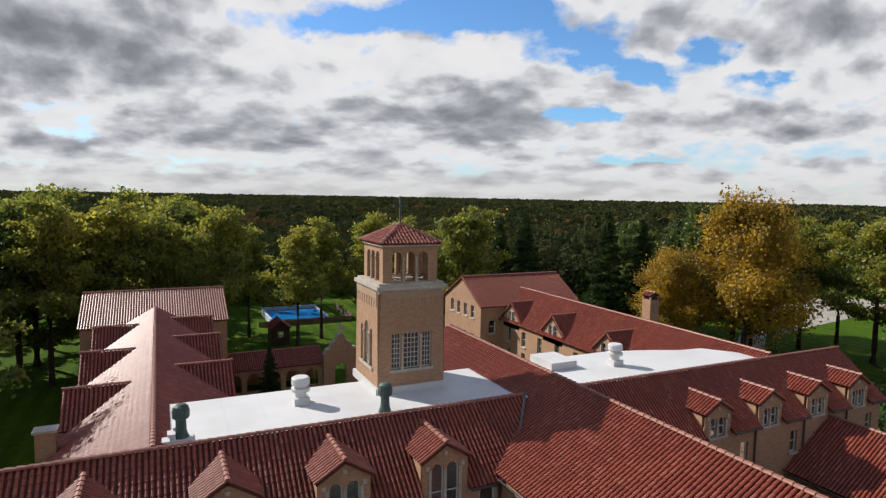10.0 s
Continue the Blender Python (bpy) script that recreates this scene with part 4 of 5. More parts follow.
def dormer_wing_east():
    th = thing("dormer_wing", (52, 62, 1.0), "buff brick wing with small gabled dormers and a tile roof", "building wing")
    F = Face((41.7, 58.9), (1, 0))
    small = [rect(x - 41.7 - 0.35, 7.5, x - 41.7 + 0.35, 9.0) for x in (47.9, 52.7, 57.3, 61.0)]
    cs = (45.4, 50.2, 55.0, 59.5)
    outline = [(0, 0.2), (20.6, 0.2), (20.6, 10.05)]
    for c in reversed(cs):
        a = c - 41.7
        outline += [(a + 1.12, 10.05), (a + 1.12, 9.25), (a - 1.12, 9.25), (a - 1.12, 10.05)]
    wall("wall", F, outline + [(0, 10.05)], small, th)
    for h in small:
        window(F, h, th, rails=((0.5, 0.05),))
    for c in cs:
        dormer(th, F, c - 41.7, 1.12, 9.75, 11.25, 11.9, 2.6, 10.95, 1.3)
    FR = Face((62.3, 58.9), (0, 1))
    wall("wall", FR, [(0, 0.2), (7.2, 0.2), (7.2, 10.05), (3.4, 12.75), (0, 10.05)], [], th)
    k = 0.78
    roof_strips(th, 36.6, 39.5, 62.5, 62.5, 58.6, 62.3, 10.05 - 0.3 * k + 0.1, 12.85, [(c, 1.12, 11.25) for c in cs])
    slope(th, [(62.5, 66.2, 10.0), (55.6, 66.2, 10.0), (55.6, 62.3, 12.85), (62.5, 62.3, 12.85)])
    ridge(th, (36.8, 62.3, 12.85), (62.5, 62.3, 12.85))
    bm = bmesh.new()
    prism(bm, [Vector((x, y, 12.0)) for x, y in ((36.6, 62.4), (56.6, 62.4), (56.4, 63.4), (53.3, 67.3), (51.2, 67.5), (49.0, 68.4), (45.6, 69.3), (36.6, 69.3))], Vector((0, 0, 0.5)))
    box(bm, 37, 56.5, 62.4, 62.62, 12.5, 12.66)
    bmesh.ops.recalc_face_normals(bm, faces=bm.faces)
    part("flat_roof", bm, WHITE_ROOF, th, "white flat roof membrane")
    g0 = 42.0
    for c in cs + (None,):
        gutter(th, (g0, 58.52, 9.85), (c - 1.17 if c else 62.4, 58.52, 9.85))
        g0 = c + 1.17 if c else 0
    for x in (48.8, 53.6, 58.2):
        pipe(th, x, 58.8, 1.0, 9.8)
    bm = bmesh.new()
    box(bm, 38.5, 40.6, 66.6, 69.2, 12.5, 13.0)
    part("roof_hatch", bm, WHITE_ROOF, th)


dormer_wing_east()


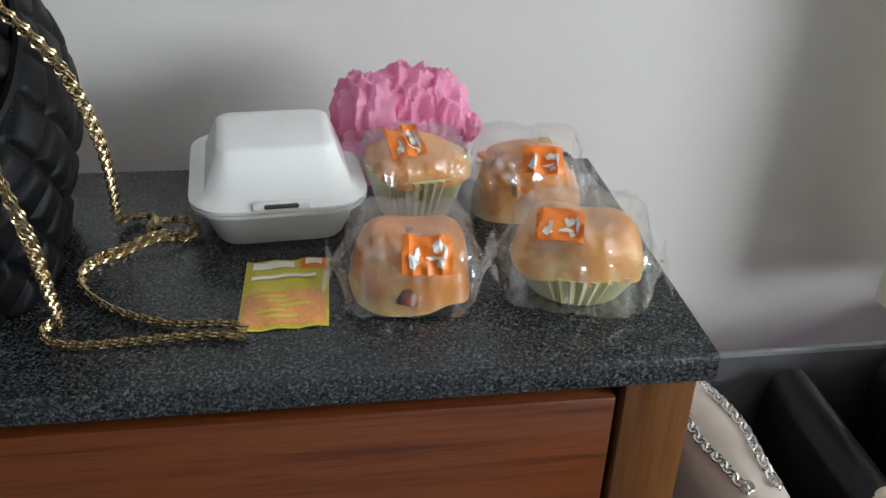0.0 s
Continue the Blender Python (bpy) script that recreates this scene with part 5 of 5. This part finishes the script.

● ● ● ● ● ● ●

◆ Task statement:
Reproduce the material word for word. Any pictures should be left out of the copy.

◆ Solution for this task:
10.0 s
Continue the Blender Python (bpy) script that recreates this scene with part 4 of 5. More parts follow.
def dormer_wing_east():
    th = thing("dormer_wing", (52, 62, 1.0), "buff brick wing with small gabled dormers and a tile roof", "building wing")
    F = Face((41.7, 58.9), (1, 0))
    small = [rect(x - 41.7 - 0.35, 7.5, x - 41.7 + 0.35, 9.0) for x in (47.9, 52.7, 57.3, 61.0)]
    cs = (45.4, 50.2, 55.0, 59.5)
    outline = [(0, 0.2), (20.6, 0.2), (20.6, 10.05)]
    for c in reversed(cs):
        a = c - 41.7
        outline += [(a + 1.12, 10.05), (a + 1.12, 9.25), (a - 1.12, 9.25), (a - 1.12, 10.05)]
    wall("wall", F, outline + [(0, 10.05)], small, th)
    for h in small:
        window(F, h, th, rails=((0.5, 0.05),))
    for c in cs:
        dormer(th, F, c - 41.7, 1.12, 9.75, 11.25, 11.9, 2.6, 10.95, 1.3)
    FR = Face((62.3, 58.9), (0, 1))
    wall("wall", FR, [(0, 0.2), (7.2, 0.2), (7.2, 10.05), (3.4, 12.75), (0, 10.05)], [], th)
    k = 0.78
    roof_strips(th, 36.6, 39.5, 62.5, 62.5, 58.6, 62.3, 10.05 - 0.3 * k + 0.1, 12.85, [(c, 1.12, 11.25) for c in cs])
    slope(th, [(62.5, 66.2, 10.0), (55.6, 66.2, 10.0), (55.6, 62.3, 12.85), (62.5, 62.3, 12.85)])
    ridge(th, (36.8, 62.3, 12.85), (62.5, 62.3, 12.85))
    bm = bmesh.new()
    prism(bm, [Vector((x, y, 12.0)) for x, y in ((36.6, 62.4), (56.6, 62.4), (56.4, 63.4), (53.3, 67.3), (51.2, 67.5), (49.0, 68.4), (45.6, 69.3), (36.6, 69.3))], Vector((0, 0, 0.5)))
    box(bm, 37, 56.5, 62.4, 62.62, 12.5, 12.66)
    bmesh.ops.recalc_face_normals(bm, faces=bm.faces)
    part("flat_roof", bm, WHITE_ROOF, th, "white flat roof membrane")
    g0 = 42.0
    for c in cs + (None,):
        gutter(th, (g0, 58.52, 9.85), (c - 1.17 if c else 62.4, 58.52, 9.85))
        g0 = c + 1.17 if c else 0
    for x in (48.8, 53.6, 58.2):
        pipe(th, x, 58.8, 1.0, 9.8)
    bm = bmesh.new()
    box(bm, 38.5, 40.6, 66.6, 69.2, 12.5, 13.0)
    part("roof_hatch", bm, WHITE_ROOF, th)


dormer_wing_east()


0.0 s
Continue the Blender Python (bpy) script that recreates this scene with part 5 of 5. This part finishes the script.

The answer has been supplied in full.